Essentially, the lender is required to gather information and undertake analysis sufficient to determine that (i) the cause of the delinquency has been corrected and (ii) the borrower is willing to make the new loan payments.

The lender will submit a written proposal to refinance the loan to the VA accompanied by this list of information/documentation:

  1. The full name of the veteran borrower and all other parties obligated on the existing loan and will be obligated to the new IRRRL loan.
  2. The number and origination date (month and year) of the VA loan to be refinanced.
  3. The name and address of the lender that will refinance the loan.
  4. The amount, interest rate, and term of the new loan vis-a-vis the existing loan.
  5. The discount, expressed as a percentage of the loan and dollar amount, to be charged on the loan.
  6. A statement signed by the veteran that he/she acknowledges the effect of the refinance on his/her loan payments and rate.
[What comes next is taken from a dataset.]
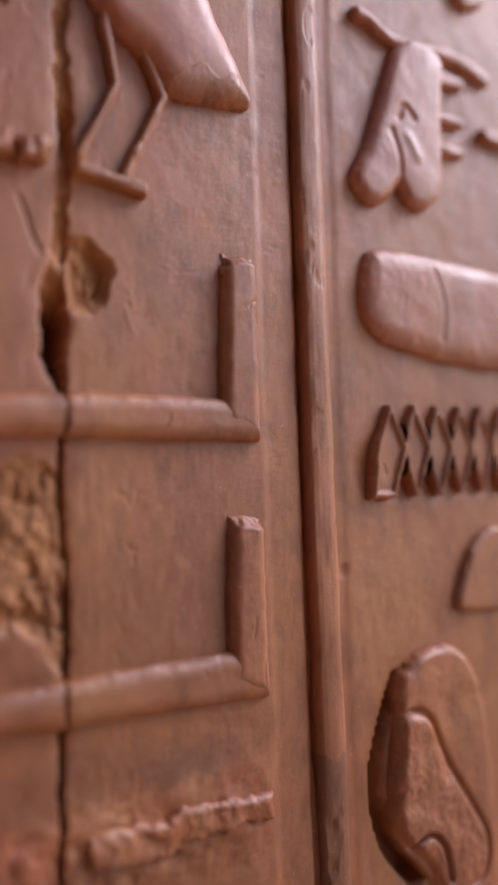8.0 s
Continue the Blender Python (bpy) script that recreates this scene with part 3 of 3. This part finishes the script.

The statement must also indicate for how long the veteran can recoup his/her closing costs.
  7. An appropriate certification regarding occupancy signed by the veteran or the spouse of an active duty service member.
  8. IRRRL worksheet
  9. VA Benefits verification
  10. Certificate of Eligibility (COE)
  11. URLA (Uniform Residential Loan Application)
  12. An explanation of the reasons for the delinquency, supported by proper documentation to verify the cause.
  13. Documentation to verify that the cause of the delinquency has been resolved.
  14. Credit report with in-file credit report accepted.
  15. The veteran’s current pay stub and telephone verification of current employment
  16. Loan analysis.
  17. Documentation of costs of any energy efficiency improvements to be added to the loan.

The VA will then inform the lender of its decision. For its part, the lender can close the loan per the VA’s Certificate of Commitment.

Moreover, any late payments or charges can be added to the new loan. Then again, this requires further analysis on the part of the lender as the amount could significantly affect the monthly payment and prior approval from the VA.